As a second-grader at Lake Otis Elementary, he had behavior problems but flourished at school, his teacher, Kristina Peterson, told jurors. Once, he was scared to go home because his shirt tail got a little wet when he went to the bathroom. He told her that Melissa Falgoust would make him eat baby food and crawl on his knees like a baby until they bled. The teacher made a report to DFYS. The state left him in Falgoust's home.

D.D. was born cocaine positive and taken from his mother. Over the years he bounced back and forth between his mother and foster care.

D.D. is a young man now. His dark hair is cut close and he has a mustache. His voice was almost a monotone.

His mother drank and did drugs and hit him, he testified. If he and his little brother asked for food, she would ignore them or tell them to play video games. Then she sold the game system for drugs and alcohol, he said.

He was maybe 7 when the state put him in the Falgoust foster home.

'THINGS GOT A LITTLE CRAZY'

At first, the woman he called Melissa was nice, he said.

"Then things got a little crazy." She hit him a lot, he said. She made the boys exercise "more than you would imagine," 2,000 jumping jacks, and if they quit, she would grab their arms or hit them, he said.

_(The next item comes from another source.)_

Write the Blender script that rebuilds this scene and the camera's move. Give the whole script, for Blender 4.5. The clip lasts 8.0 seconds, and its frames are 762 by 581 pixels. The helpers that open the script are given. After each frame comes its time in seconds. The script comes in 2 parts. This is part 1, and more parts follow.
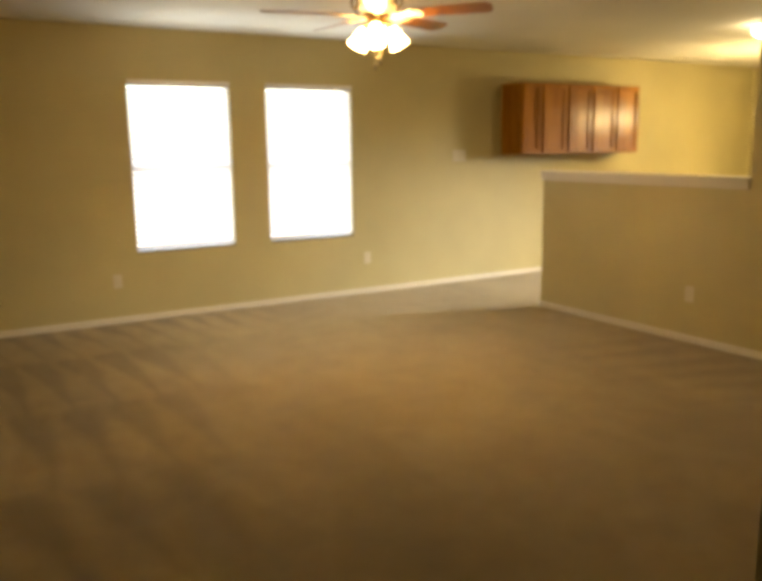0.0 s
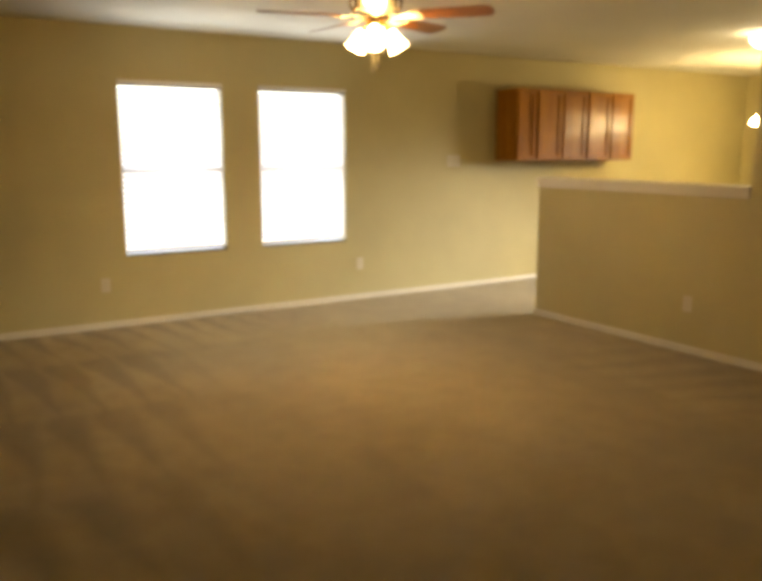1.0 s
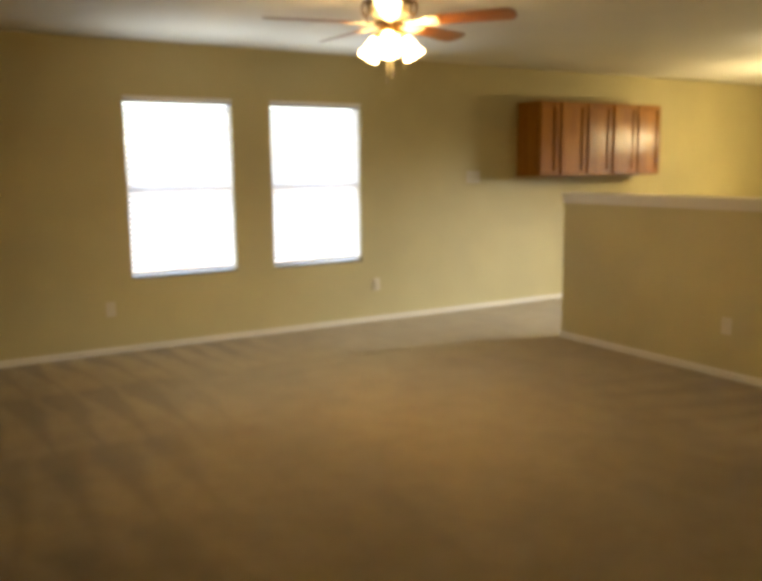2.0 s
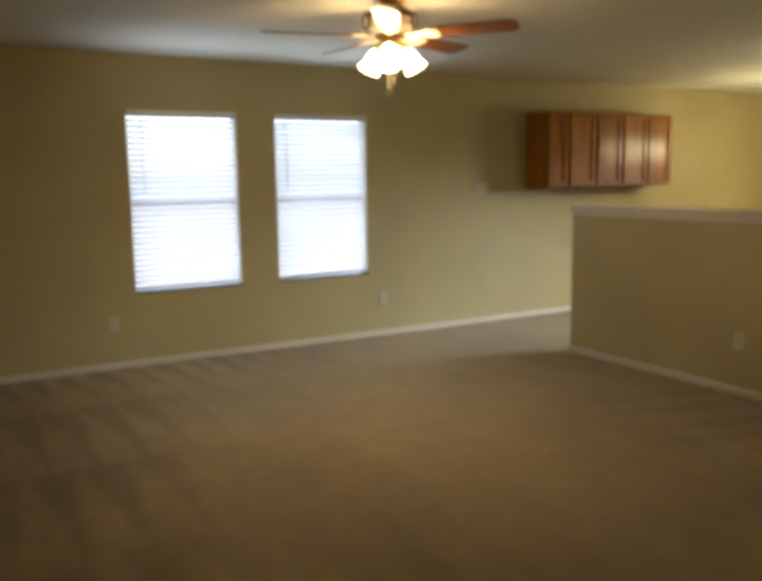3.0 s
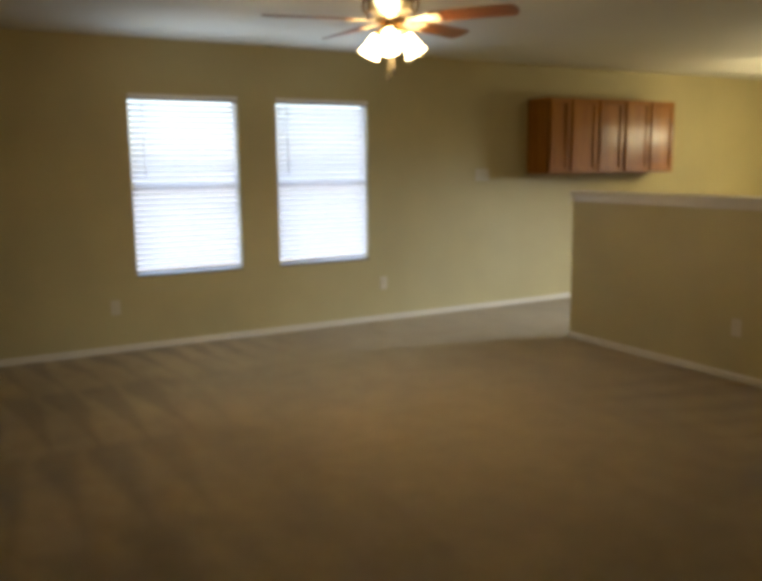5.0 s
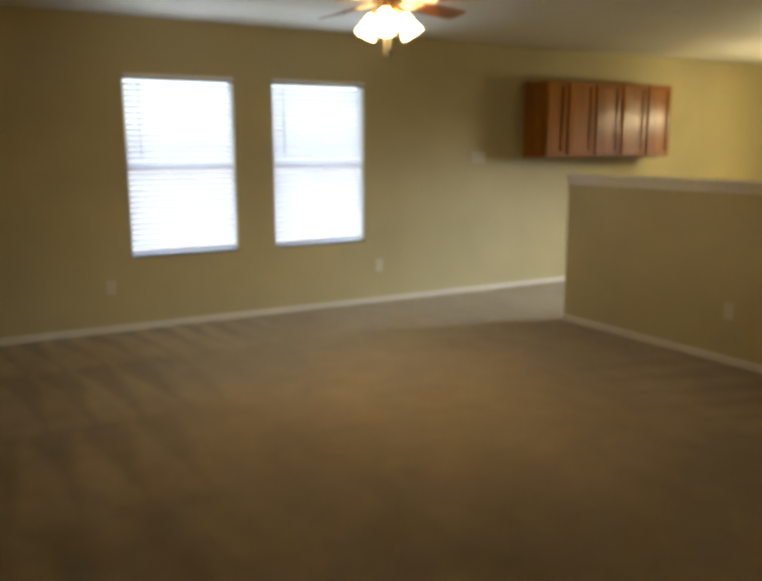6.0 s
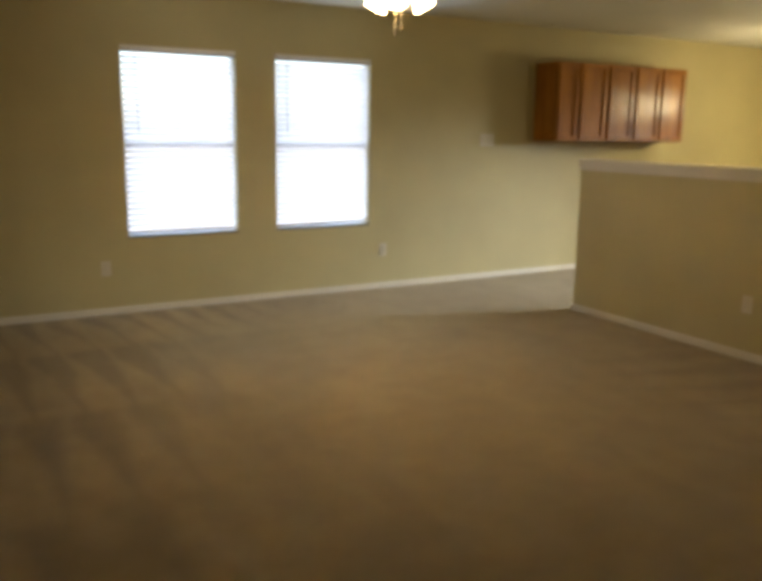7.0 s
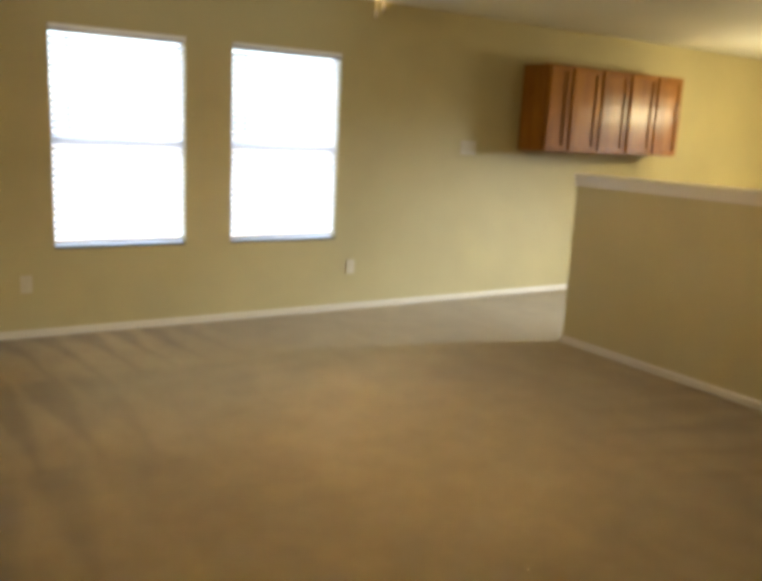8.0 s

She put alarms on the boys' rooms and if they tried to get out to go to the bathroom, she would make them "do lines," writing pages and pages for punishment.

One time, he didn't want to do lines so when he wet the bed he hid his soaked underwear. But she numbered their underwear so she knew it was missing.

"She got really mad and ended up choking me, putting me against the wall," D.D. said.

As for Douglas Falgoust, he sometimes just sat there when the boys were being hurt and sometimes got hit himself, D.D. said.

Steven Murray, the boy Melissa Falgoust killed, was treated the worst, D.D. told jurors, because she figured he'd never go back to his "real family."

Once Steven ran away and told police Melissa beat him. Schleuss showed jurors pictures that police took of his bottom with belt marks on it. But DFYS and others believed Melissa when she said Steven hurt himself.

The day Steven was killed, Melissa told D.D. to put on boxing gloves and hit him, the boy said. Steven wasn't doing exercises like she wanted. But D.D. couldn't hit him hard enough, he said, so Melissa took over, hitting and slamming him against the wall until he went into seizures.
D.D. still has nightmares. He thought it was his fault Steven got killed.


Another defendant in the trial is Alternatives Community Mental Health Center Inc., which provided a case manager as well as workers called activity therapists to socialize the boys. The state is suing Alternatives.

Alternatives lawyer Bill Ingaldson said the agency, now called Denali Family Services, did nothing wrong. The boys already were disturbed and suffered from an attachment disorder before Alternatives got involved, Ingaldson told the jury.

The boys have settled their claims with the Falgousts, he told jurors.